◆ Set problem: Skip the pictures. Transcribe the rest of the data below without changing a word.

BEGIN Data block

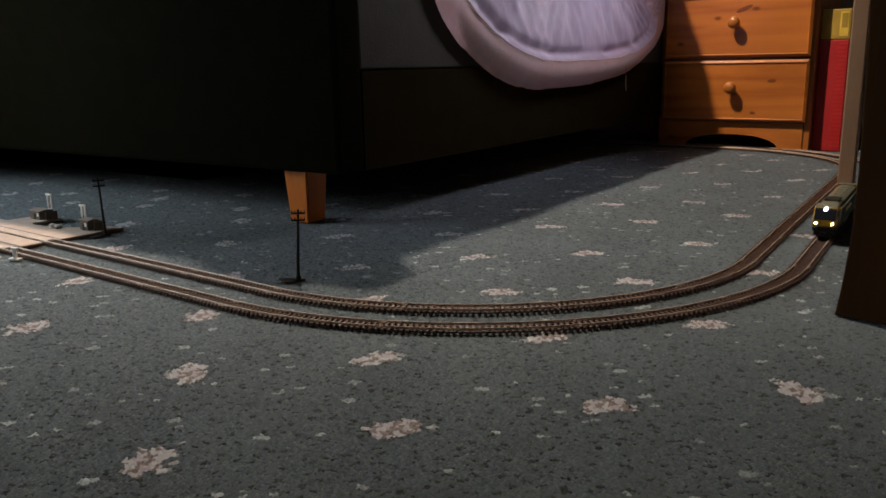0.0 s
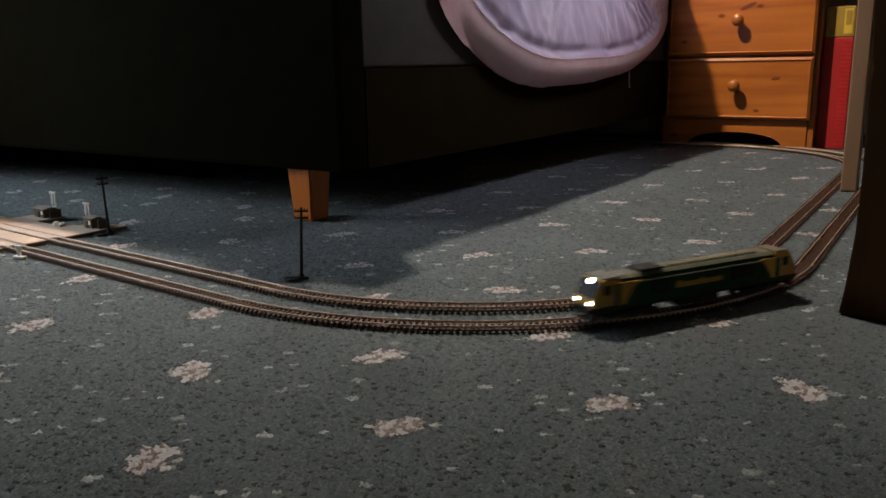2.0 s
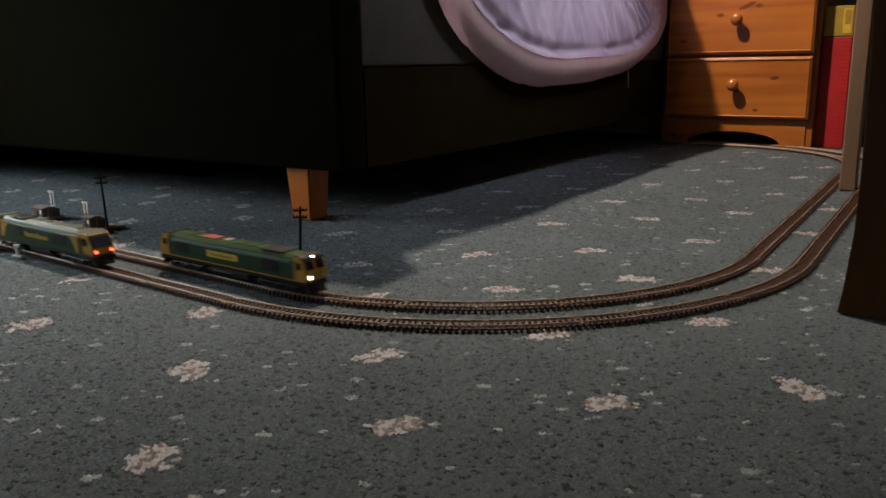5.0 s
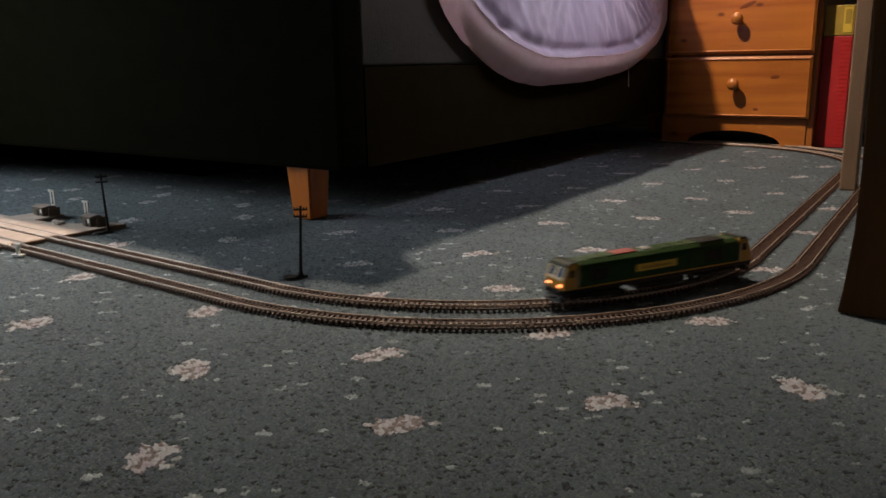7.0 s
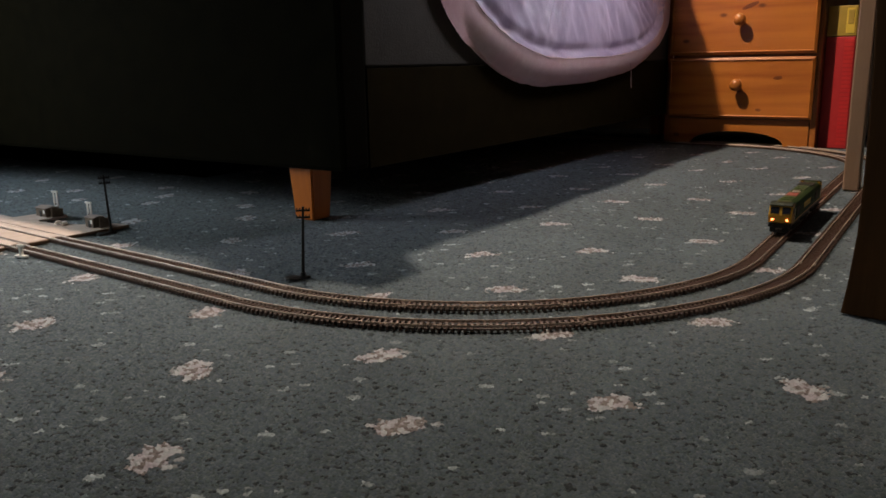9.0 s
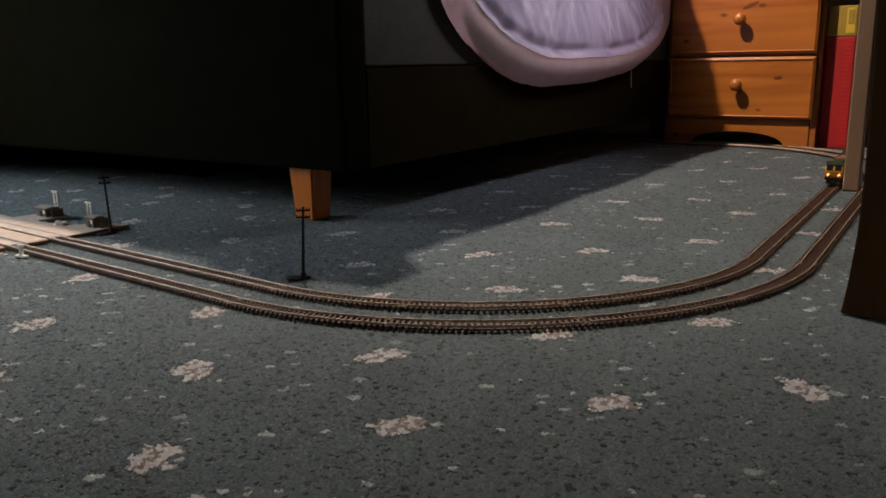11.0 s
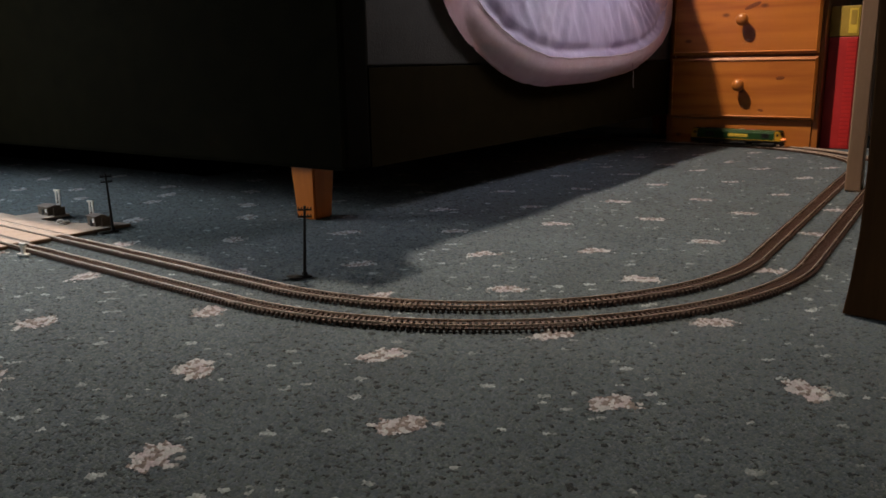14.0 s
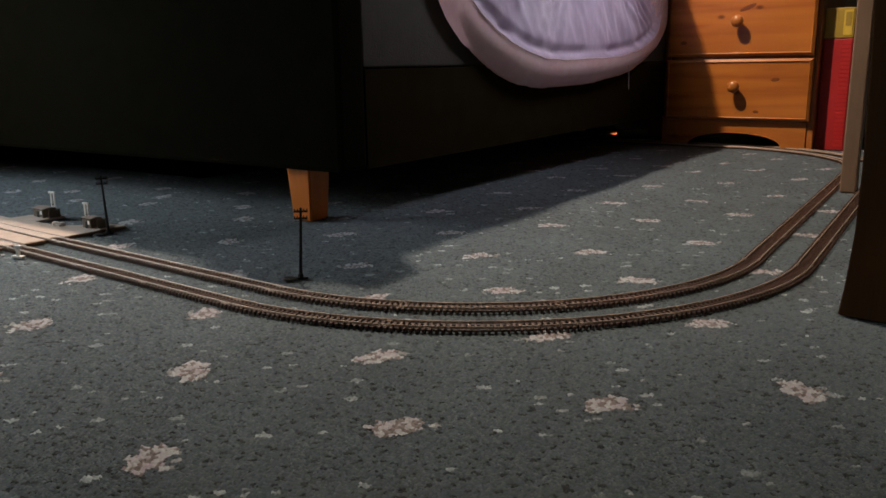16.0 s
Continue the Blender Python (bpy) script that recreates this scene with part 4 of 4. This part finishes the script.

END Data block

◆ Problem solution:
0.0 s
2.0 s
5.0 s
7.0 s
9.0 s
11.0 s
14.0 s
16.0 s
Continue the Blender Python (bpy) script that recreates this scene with part 4 of 4. This part finishes the script.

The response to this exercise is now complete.